Between the influx of migrant children fleeing Guatemala, Honduras and El Salvador and Costa Rica making it to the semifinals in the world cup, Central America has been in the news a lot this summer. And as a Central American journalist born in America, it’s a paradoxical time to be alive.
There’s so much misinformation going around about what’s happening on the border that it’s hard to look past the surface of what President Obama proclaimed as a “crisis” earlier this year. People boil the issue down to either a legal matter or a moral one. At its core, it’s a lot more complicated than that.
My parents legally immigrated here from Costa Rica in the late 1980s. They had humble beginnings living in the Dallas-Fort Worth area, and my mom had to learn English. My family went back to Costa Rica for some time, but we came back to North Texas where I grew up in Carrollton.
I was lucky to grow up with a middle class American life, and I’m thankful for it. Many of the Central American kids coming in don’t have the opportunities that I had growing up. But I guess just for the fact that I once was a Central American child, I can empathize with these kids.
I visited family in El Salvador in 2008, and I remember seeing police officers armed with machine guns because the crime and gang violence is so bad in the capital of San Salvador. It was an image that stuck with me – this is a country where the houses have barbed wire and security gates if people can afford them.
It’s a country where up to half the population is displaced because of a history of conflict and strife. But how did it get like this?
Looking at this issue from a historical context, there’s a pattern of corrupt governments in Central America who were actually propped up with the help of the CIA. Years of war and genocide have turned these countries into hell on earth.
During the 1950s, the government in Guatemala made policies that called for the redistribution of land and equality among workers, landowners and industrialists. Many American companies, particularly the United Fruit Company, had stakes in the banana industry in Guatemala. So, the CIA orchestrated a coup d’etat, and a civil war ensued that led to decades of fightinge. Thousands of Guatemalans died during the 36-year war.

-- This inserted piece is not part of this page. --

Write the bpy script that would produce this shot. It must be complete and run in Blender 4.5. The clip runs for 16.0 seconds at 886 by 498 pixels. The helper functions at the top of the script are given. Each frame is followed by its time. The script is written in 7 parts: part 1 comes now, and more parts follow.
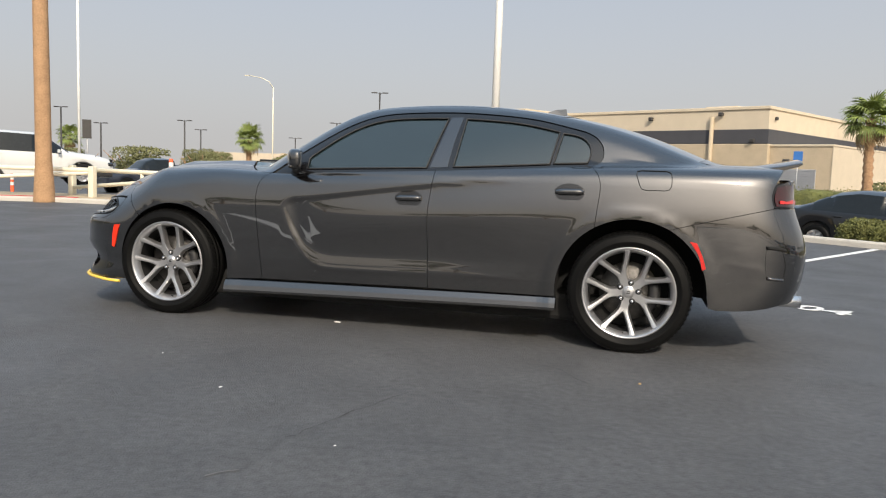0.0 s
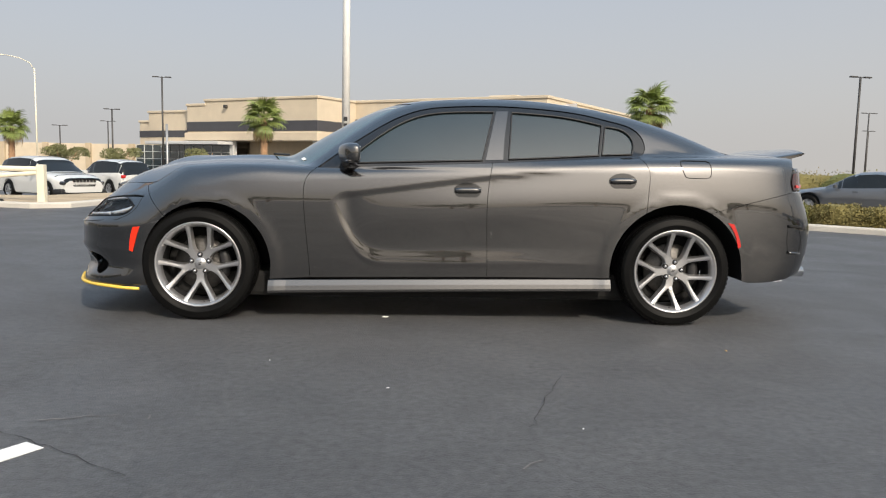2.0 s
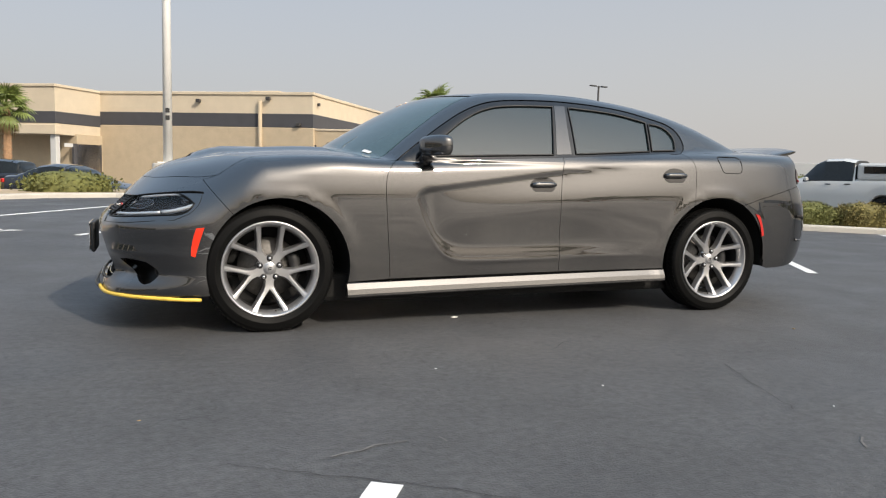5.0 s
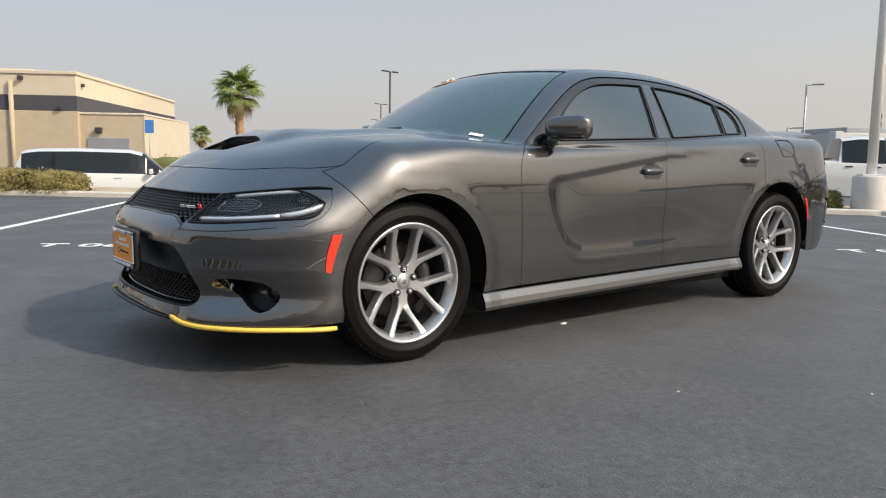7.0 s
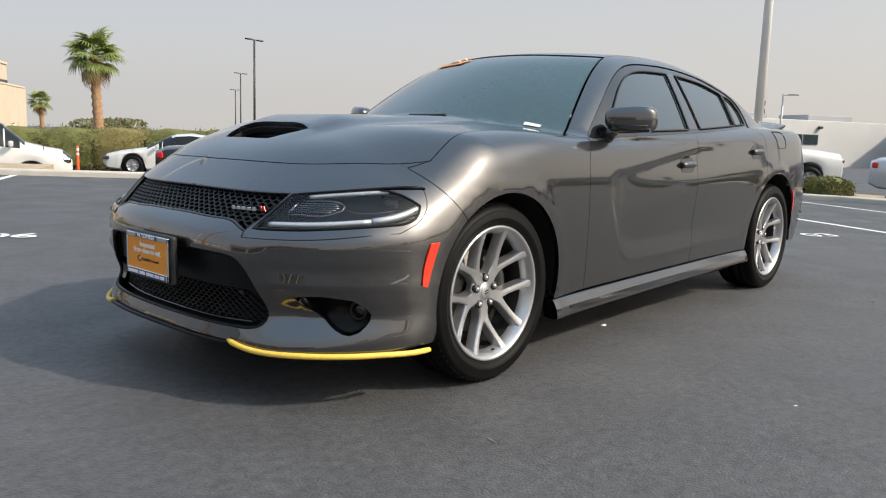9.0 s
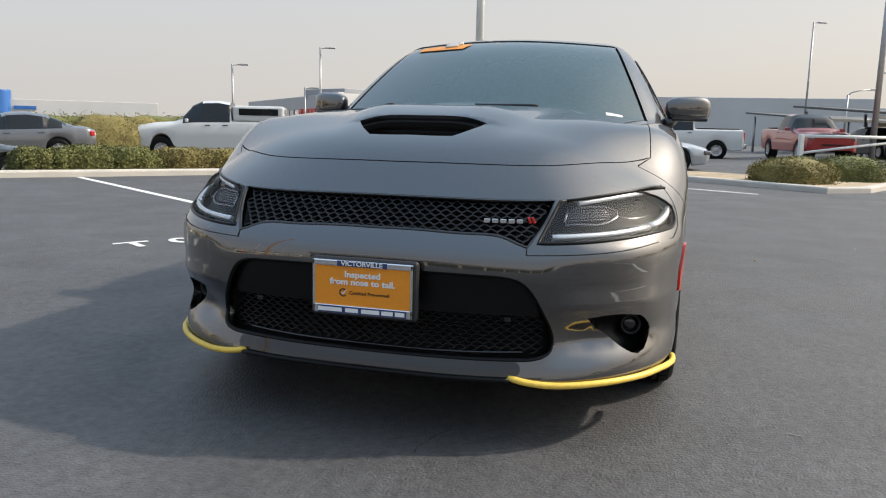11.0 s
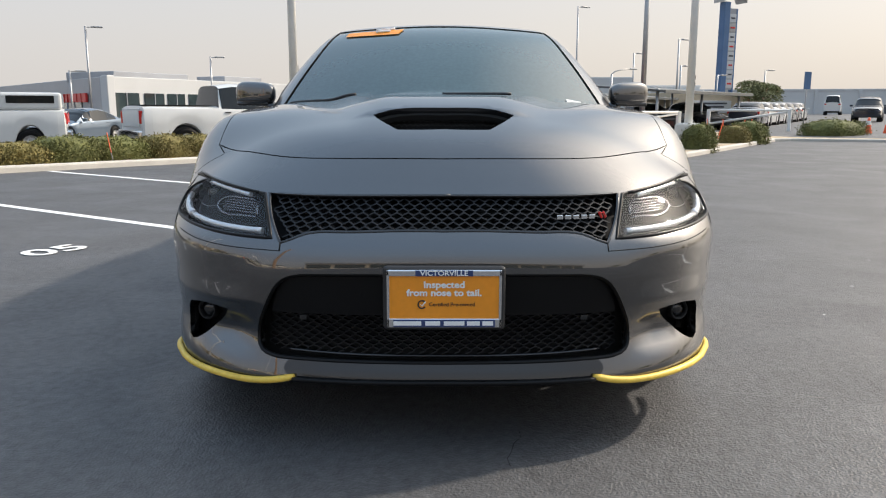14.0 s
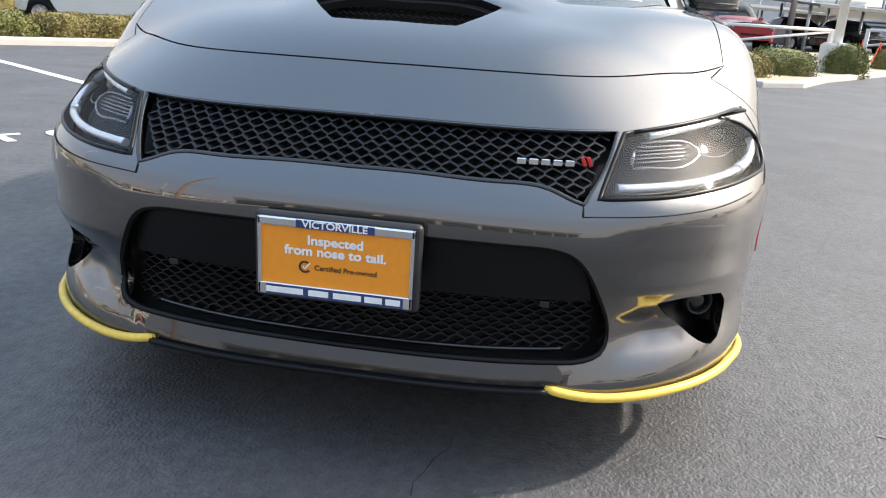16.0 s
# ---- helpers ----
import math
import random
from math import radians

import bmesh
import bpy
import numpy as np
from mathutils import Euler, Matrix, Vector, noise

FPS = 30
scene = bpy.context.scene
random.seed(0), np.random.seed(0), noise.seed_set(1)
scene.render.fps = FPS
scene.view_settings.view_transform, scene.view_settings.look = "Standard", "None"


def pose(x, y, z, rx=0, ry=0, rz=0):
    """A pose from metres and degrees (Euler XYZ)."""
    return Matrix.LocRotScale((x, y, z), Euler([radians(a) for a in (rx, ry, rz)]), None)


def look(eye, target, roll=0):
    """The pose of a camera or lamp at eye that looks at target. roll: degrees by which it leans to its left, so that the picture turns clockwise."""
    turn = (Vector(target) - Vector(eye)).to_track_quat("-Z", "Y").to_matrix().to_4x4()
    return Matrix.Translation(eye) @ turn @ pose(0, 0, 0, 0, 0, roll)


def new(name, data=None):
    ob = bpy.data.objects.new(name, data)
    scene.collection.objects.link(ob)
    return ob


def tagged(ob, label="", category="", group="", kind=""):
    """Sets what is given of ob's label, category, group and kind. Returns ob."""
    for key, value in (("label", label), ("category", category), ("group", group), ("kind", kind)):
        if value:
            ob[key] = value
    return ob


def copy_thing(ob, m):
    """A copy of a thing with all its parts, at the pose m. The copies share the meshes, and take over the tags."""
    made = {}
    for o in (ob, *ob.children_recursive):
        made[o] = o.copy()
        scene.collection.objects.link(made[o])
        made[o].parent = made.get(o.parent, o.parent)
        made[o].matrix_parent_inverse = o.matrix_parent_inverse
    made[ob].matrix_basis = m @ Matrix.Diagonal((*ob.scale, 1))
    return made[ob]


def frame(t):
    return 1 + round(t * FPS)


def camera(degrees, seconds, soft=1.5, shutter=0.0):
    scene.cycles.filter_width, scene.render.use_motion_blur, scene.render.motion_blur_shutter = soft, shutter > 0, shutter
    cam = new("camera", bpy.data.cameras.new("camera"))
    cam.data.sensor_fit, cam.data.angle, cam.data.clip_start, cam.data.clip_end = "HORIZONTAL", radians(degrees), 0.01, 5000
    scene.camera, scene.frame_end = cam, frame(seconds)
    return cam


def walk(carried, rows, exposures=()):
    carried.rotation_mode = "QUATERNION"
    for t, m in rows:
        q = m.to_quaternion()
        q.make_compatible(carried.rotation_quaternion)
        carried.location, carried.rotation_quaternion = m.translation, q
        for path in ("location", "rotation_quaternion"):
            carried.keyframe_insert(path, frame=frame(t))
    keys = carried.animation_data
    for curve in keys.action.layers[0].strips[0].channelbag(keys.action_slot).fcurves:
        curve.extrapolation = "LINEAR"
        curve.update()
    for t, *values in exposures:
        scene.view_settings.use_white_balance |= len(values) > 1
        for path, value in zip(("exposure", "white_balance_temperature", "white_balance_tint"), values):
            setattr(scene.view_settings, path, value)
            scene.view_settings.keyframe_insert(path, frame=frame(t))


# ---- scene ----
cam = camera(60.2, 16.0, 1.15)
PATH = [
    (0, (1.522, -5.486, 1.025), (1.048, -3.553, 0.826), 2.0),
    (0.5, (0.983, -5.675, 1.015), (0.677, -3.709, 0.815), 1.7),
    (1, (0.486, -5.835, 1.021), (0.34, -3.851, 0.82), 1.3),
    (1.5, (0.067, -5.834, 1.011), (0.054, -3.845, 0.801), 1.1),
    (2, (-0.184, -5.77, 1.013), (-0.101, -3.784, 0.796), 1.2),
    (2.5, (-0.296, -5.64, 1.001), (-0.148, -3.657, 0.781), 1.4),
    (3, (-0.331, -5.6, 1.008), (-0.125, -3.623, 0.787), 1.7),
    (3.5, (-0.598, -5.662, 0.997), (-0.311, -3.694, 0.779), 1.9),
    (4, (-1.1, -5.665, 0.99), (-0.696, -3.717, 0.775), 1.9),
    (4.2, (-1.304, -5.612, 0.983), (-0.842, -3.678, 0.772), 1.8),
    (6.3, (-3.206, -4.286, 0.887), (-2.131, -2.614, 0.667), 1.1),
    (6.5, (-3.294, -4.116, 0.891), (-2.175, -2.474, 0.669), 1.0),
    (7, (-3.464, -3.674, 0.907), (-2.252, -2.1, 0.675), 0.9),
    (7.5, (-3.438, -3.335, 0.896), (-2.159, -1.817, 0.653), 1.0),
    (8, (-3.421, -3.182, 0.894), (-2.087, -1.714, 0.638), 1.2),
    (8.5, (-3.545, -3.067, 0.921), (-2.151, -1.658, 0.649), 1.6),
    (9, (-3.888, -2.749, 0.967), (-2.413, -1.43, 0.677), 1.9),
    (9.5, (-4.143, -2.287, 0.945), (-2.559, -1.104, 0.639), 2.2),
    (10, (-4.371, -1.799, 0.962), (-2.666, -0.802, 0.647), 2.1),
    (10.2, (-4.434, -1.609, 0.966), (-2.683, -0.696, 0.65), 2.0),
    (12.3, (-4.691, 0.004, 1.002), (-2.72, 0.071, 0.672), 0.3),
    (12.5, (-4.672, 0.03, 1.008), (-2.7, 0.077, 0.677), 0.3),
    (13, (-4.606, 0.012, 0.997), (-2.635, 0.018, 0.661), 0.2),
    (13.5, (-4.584, 0.009, 0.999), (-2.614, 0.003, 0.655), 0.1),
    (14, (-4.573, 0.013, 1.004), (-2.606, 0.004, 0.644), 0.1),
    (14.5, (-4.43, 0.003, 0.937), (-2.468, 0.005, 0.55), -0.1),
    (15, (-4.207, 0.014, 0.885), (-2.257, 0.046, 0.444), 0.2),
    (15.5, (-3.988, -0.037, 0.903), (-2.059, 0.085, 0.39), 1.4),
    (16, (-3.89, -0.416, 0.988), (-2.006, -0.144, 0.375), 3.7),
]
walk(cam, [(t, look(eye, target, roll)) for t, eye, target, roll in PATH], ((0, .24, 6700, 10), (4, .20, 6650, 10), (7, .28, 6650, 10), (8.5, .32, 6650, 10), (10, .42, 6600, 10), (12.5, .40, 6650, 11), (14, .50, 6600, 11), (15, .76, 6450, 10), (15.5, .98, 6400, 11), (16, 1.10, 6450, 12)))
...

El Salvador, similarly, went through a 12-year-long civil war when another socialist movement took control and right-wing militias fought back. Thousands of people were killed by the infamous death squads who even murdered priests that spoke up against the oppressive right-wing juntas, who were also backed by the CIA.
Honduras, the original “banana republic,” has been ruled by several military dictators since the 1930s, co-opted by U.S. fruit corporations such as United Fruit. But when the liberal political party was democratically elected in the 1950s, its movement was crushed by the right-wing military juntas. The country’s history to this day is plagued with genocides and coups.
Today, the current population of these three countries is roughly 22 million people, less than the population of the state of Texas. Yet, they are plagued by drug-related gang violence that resulted from disparate poverty, possibly the aftermath of civil wars and an interventionist U.S. foreign policy.
These countries have some of the highest homicide rates in the world. According to a study done by the U.N. Office of Drugs and Crime, Honduras has the highest homicide rate in the world, with 91 deaths per 100,000 people. El Salvador and Guatemala rank 4th and 5th in homicide.
Now, the thousands of immigrants that are trying to escape the cities with some of the worst imaginable poverty and crime is making headlines in the mainstream media. So many years after the conflicts instigated by the American government have led us to this point: helpless children who don’t have any other option than to cross the border and hope for a better life. I don’t know what it’s like to travel thousands of miles to escape vicious gang violence and the kind of poverty we can hardly imagine here in the states.
It’s disturbing to hear people talk about these kids like they’re a threat, criminals or carry diseases. People are angry because these kids are just trying to look for a way out of a torturous life. And their solution is to send troops and drones to the border, injecting more violence into the lives of these traumatized kids. What needs to happen is a total change in U.S. foreign policy in this country, which has stayed perpetually the same as it was in the 1980s.
When you consider the improving economy and the fact that the United States is still one of the richest countries in the world, why shouldn’t it have the capacity to take care of these kids and at least give them a chance to stay?
This country was founded by immigrants and to think that they can’t stay because they can’t afford to come into this country legally doesn’t seem very American to me. One thing is for sure, this will go down in a chapter of American history that determines where the people are in terms of human rights.